Transcribe every line exactly and omit anything that is a picture.

***

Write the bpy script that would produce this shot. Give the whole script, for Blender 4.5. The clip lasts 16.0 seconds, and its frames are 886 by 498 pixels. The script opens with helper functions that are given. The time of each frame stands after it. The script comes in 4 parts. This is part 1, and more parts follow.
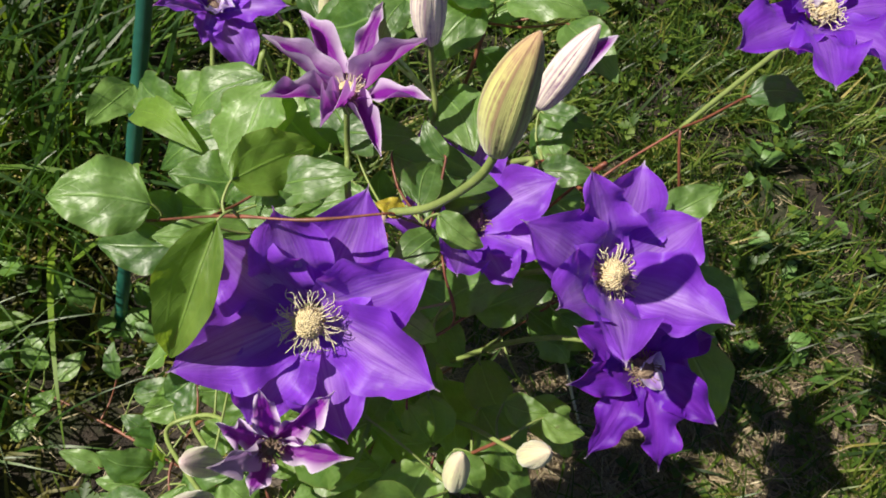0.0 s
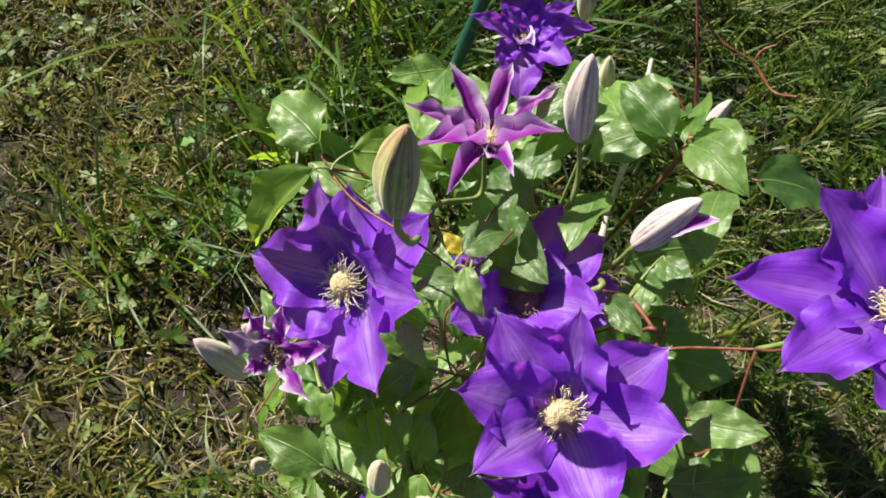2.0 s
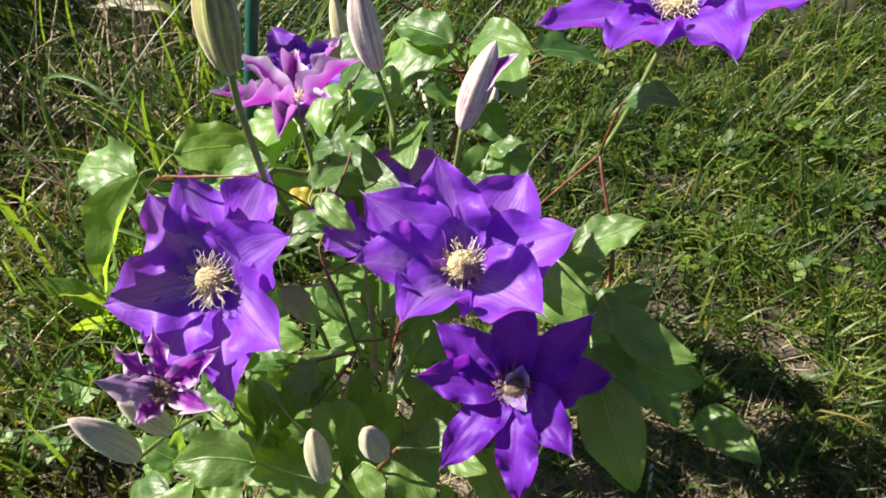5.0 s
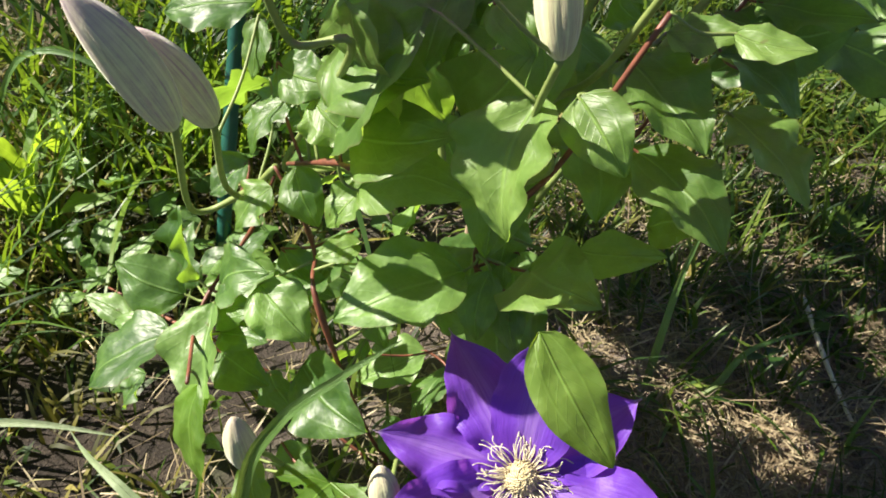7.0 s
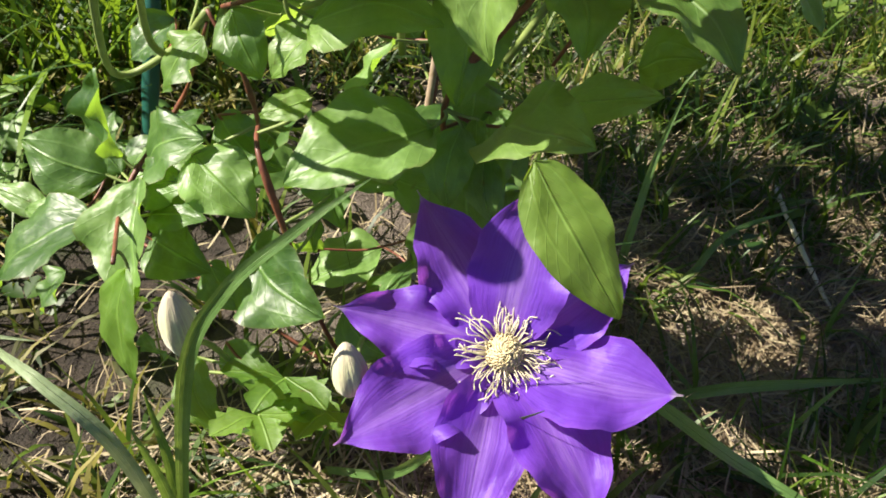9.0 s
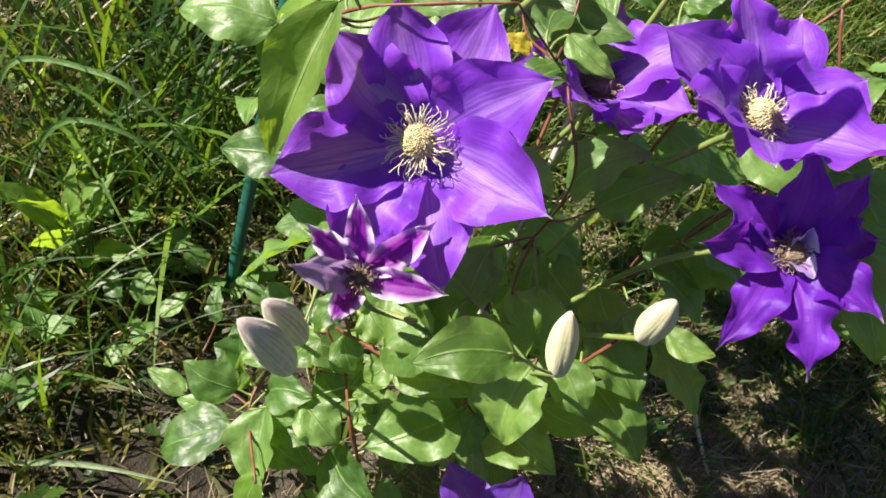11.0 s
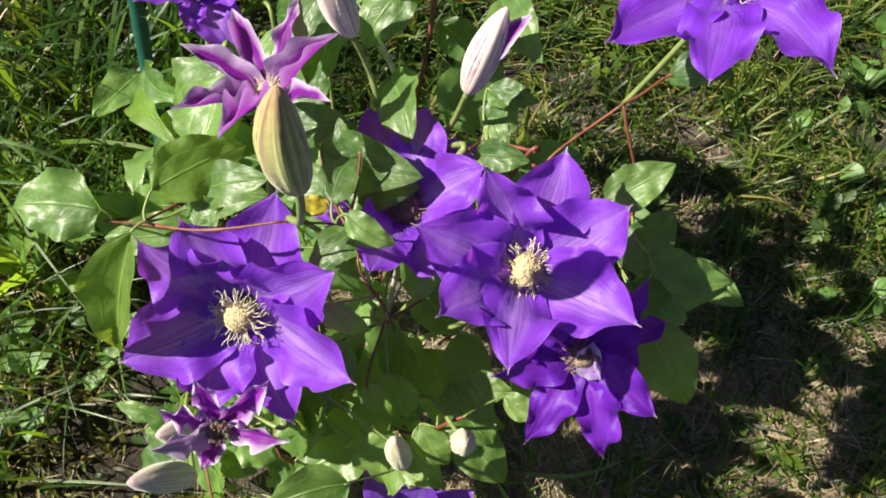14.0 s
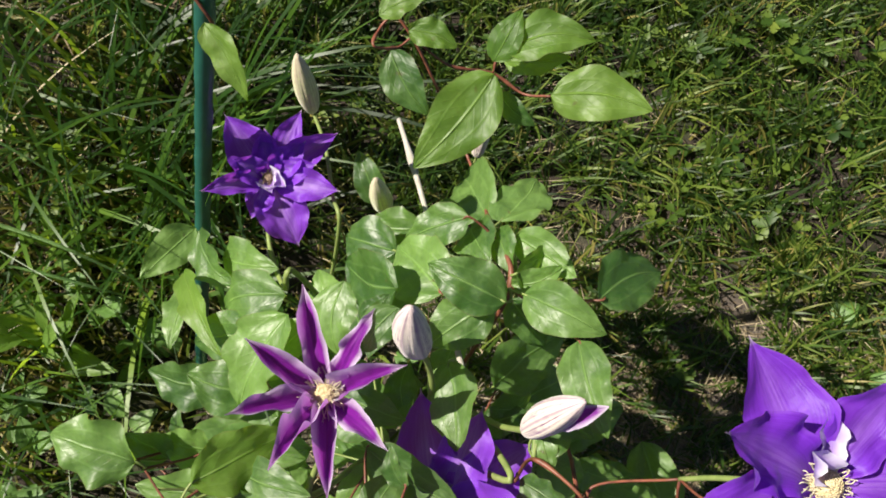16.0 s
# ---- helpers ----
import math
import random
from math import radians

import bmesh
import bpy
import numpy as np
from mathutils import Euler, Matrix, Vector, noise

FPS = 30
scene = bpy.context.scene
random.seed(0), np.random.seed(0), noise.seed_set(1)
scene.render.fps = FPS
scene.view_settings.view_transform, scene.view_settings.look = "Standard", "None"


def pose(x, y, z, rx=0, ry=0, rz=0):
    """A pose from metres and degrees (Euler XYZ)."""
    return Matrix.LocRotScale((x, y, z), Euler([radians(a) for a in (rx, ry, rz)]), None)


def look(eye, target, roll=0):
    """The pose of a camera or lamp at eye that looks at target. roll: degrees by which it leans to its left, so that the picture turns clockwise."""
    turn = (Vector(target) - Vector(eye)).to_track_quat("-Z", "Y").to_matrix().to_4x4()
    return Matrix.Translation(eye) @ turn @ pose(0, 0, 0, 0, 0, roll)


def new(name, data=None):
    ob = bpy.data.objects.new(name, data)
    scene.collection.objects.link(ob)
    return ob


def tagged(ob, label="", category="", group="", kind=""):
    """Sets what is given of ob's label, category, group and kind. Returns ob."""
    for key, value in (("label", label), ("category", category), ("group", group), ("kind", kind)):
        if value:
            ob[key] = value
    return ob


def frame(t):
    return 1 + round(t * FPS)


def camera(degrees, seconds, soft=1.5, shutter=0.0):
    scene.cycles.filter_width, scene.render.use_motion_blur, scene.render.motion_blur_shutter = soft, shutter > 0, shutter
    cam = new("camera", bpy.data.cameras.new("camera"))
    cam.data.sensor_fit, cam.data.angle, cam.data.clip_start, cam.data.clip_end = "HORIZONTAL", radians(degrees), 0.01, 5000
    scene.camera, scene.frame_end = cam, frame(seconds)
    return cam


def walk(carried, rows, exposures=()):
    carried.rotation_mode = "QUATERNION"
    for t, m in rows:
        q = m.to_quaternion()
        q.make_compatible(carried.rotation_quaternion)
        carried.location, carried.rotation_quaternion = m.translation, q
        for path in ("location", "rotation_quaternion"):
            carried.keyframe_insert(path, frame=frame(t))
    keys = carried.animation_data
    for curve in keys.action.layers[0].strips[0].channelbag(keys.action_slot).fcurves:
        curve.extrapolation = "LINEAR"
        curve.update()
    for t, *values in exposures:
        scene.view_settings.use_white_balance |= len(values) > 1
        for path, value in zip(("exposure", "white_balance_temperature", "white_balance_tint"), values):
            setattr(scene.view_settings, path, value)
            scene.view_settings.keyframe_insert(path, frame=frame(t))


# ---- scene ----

***

• [COMPLETE RESPONSE]
Write the bpy script that would produce this shot. Give the whole script, for Blender 4.5. The clip lasts 16.0 seconds, and its frames are 886 by 498 pixels. The script opens with helper functions that are given. The time of each frame stands after it. The script comes in 4 parts. This is part 1, and more parts follow.
0.0 s
2.0 s
5.0 s
7.0 s
9.0 s
11.0 s
14.0 s
16.0 s
# ---- helpers ----
import math
import random
from math import radians

import bmesh
import bpy
import numpy as np
from mathutils import Euler, Matrix, Vector, noise

FPS = 30
scene = bpy.context.scene
random.seed(0), np.random.seed(0), noise.seed_set(1)
scene.render.fps = FPS
scene.view_settings.view_transform, scene.view_settings.look = "Standard", "None"


def pose(x, y, z, rx=0, ry=0, rz=0):
    """A pose from metres and degrees (Euler XYZ)."""
    return Matrix.LocRotScale((x, y, z), Euler([radians(a) for a in (rx, ry, rz)]), None)


def look(eye, target, roll=0):
    """The pose of a camera or lamp at eye that looks at target. roll: degrees by which it leans to its left, so that the picture turns clockwise."""
    turn = (Vector(target) - Vector(eye)).to_track_quat("-Z", "Y").to_matrix().to_4x4()
    return Matrix.Translation(eye) @ turn @ pose(0, 0, 0, 0, 0, roll)


def new(name, data=None):
    ob = bpy.data.objects.new(name, data)
    scene.collection.objects.link(ob)
    return ob


def tagged(ob, label="", category="", group="", kind=""):
    """Sets what is given of ob's label, category, group and kind. Returns ob."""
    for key, value in (("label", label), ("category", category), ("group", group), ("kind", kind)):
        if value:
            ob[key] = value
    return ob


def frame(t):
    return 1 + round(t * FPS)


def camera(degrees, seconds, soft=1.5, shutter=0.0):
    scene.cycles.filter_width, scene.render.use_motion_blur, scene.render.motion_blur_shutter = soft, shutter > 0, shutter
    cam = new("camera", bpy.data.cameras.new("camera"))
    cam.data.sensor_fit, cam.data.angle, cam.data.clip_start, cam.data.clip_end = "HORIZONTAL", radians(degrees), 0.01, 5000
    scene.camera, scene.frame_end = cam, frame(seconds)
    return cam


def walk(carried, rows, exposures=()):
    carried.rotation_mode = "QUATERNION"
    for t, m in rows:
        q = m.to_quaternion()
        q.make_compatible(carried.rotation_quaternion)
        carried.location, carried.rotation_quaternion = m.translation, q
        for path in ("location", "rotation_quaternion"):
            carried.keyframe_insert(path, frame=frame(t))
    keys = carried.animation_data
    for curve in keys.action.layers[0].strips[0].channelbag(keys.action_slot).fcurves:
        curve.extrapolation = "LINEAR"
        curve.update()
    for t, *values in exposures:
        scene.view_settings.use_white_balance |= len(values) > 1
        for path, value in zip(("exposure", "white_balance_temperature", "white_balance_tint"), values):
            setattr(scene.view_settings, path, value)
            scene.view_settings.keyframe_insert(path, frame=frame(t))


# ---- scene ----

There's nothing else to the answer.